Outing my perspective specifically on the Sony debacle:
Don’t get between a leviathan of a nation state and another country they need an excuse to have a go at.
Back to everyday realities, our precis of a constructive way forward is this:
- Invest in staff and systems to enable them to promptly identify abnormal human and IT behaviour. Old school AV and other IT defenses looking for known bad code are increasingly ineffective and your people (on the ground floor as well as in IT and security), are your first and best line of defense.
- Take a long hard look at your existing IT estate and change assurance practices, then out yourself about basic security controls that are broken
- Build real risk (not FUD) based business cases to get fixes in place for things that are economic (in the medium term) to sort out, not forgetting the people and process costs to embed and mature use of solutions.
- Review and enhance your resilience, user education, local threat and vulnerability detection and incident response capabilities for those things it is uneconomic to fix (those expert targeted attacks that really are hard to spot, stop and sort out).
- While you’re at it, spend proper time looking at the decidedly unsexy physical and staff screening controls, so you can weed out folk who may walk in and do mischief
- Don’t kid yourself that cyber insurance is an alternative to investing in good security. It’s there to repair your bank balance, not your brand. Not just that, cyber insurers just don’t have the stats to accurately model cyber risks as yet. It may be a gamble that premiums (and exclusions to protect them against this uncertainty) offer you proportionate cover for your specific set of risks.

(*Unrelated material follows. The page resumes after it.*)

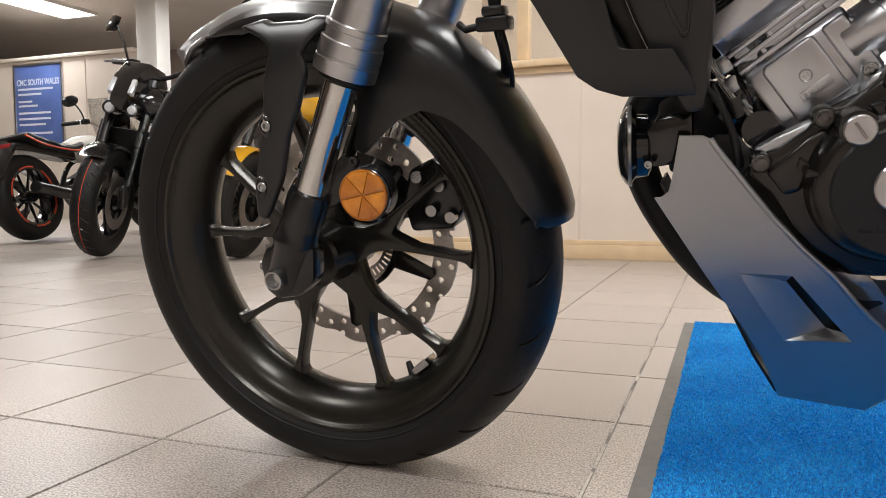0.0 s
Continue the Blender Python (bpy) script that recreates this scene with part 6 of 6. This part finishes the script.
# rear hugger
def hug_ring(x):
    top = table(x, [(0.975, 0.520), (1.0, 0.521), (1.02, 0.523), (1.07, 0.535), (1.118, 0.555), (1.165, 0.577), (1.212, 0.594)])
    low = table(x, [(0.975, 0.455), (1.10, 0.455), (1.145, 0.462), (1.165, 0.50), (1.19, 0.548), (1.212, 0.588)])
    half = table(x, [(0.975, 0.060), (1.04, 0.080), (1.10, 0.086), (1.165, 0.084), (1.195, 0.062), (1.212, 0.020)])
    round_z = min(0.045, max(0.004, top - low))
    pts = []
    for q in range(0, 91, 15):
        pts.append((half * 0.93 * math.sin(radians(q)) ** 0.9, top - round_z * (1 - math.cos(radians(q)) ** 0.75)))
    for f in (0.3, 0.65, 1.0):
        pts.append((half * (0.93 + 0.07 * f), top - round_z - (top - round_z - low) * f))
    return [(-y, z) for y, z in pts[::-1]] + pts[1:]


hb = bmesh.new()
rows = []
for k in range(31):
    x = 0.975 + 0.237 * k / 30
    rows.append([hb.verts.new((x, y, z)) for y, z in hug_ring(x)])
for p, q in zip(rows, rows[1:]):
    for i in range(len(p) - 1):
        hb.faces.new((p[i], p[i + 1], q[i + 1], q[i]))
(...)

- Put some serious thought into penetration testing your staff (if you’ll excuse the phrase) and understanding hacker motivations in the context of what’s tempting about your business. Don’t underestimate the risk of phishing and more general social engineering (particularly targeting dissatisfied insiders), but don’t despair. Benchmarking your insider threat and educating staff to spot problems are very effective mitigations.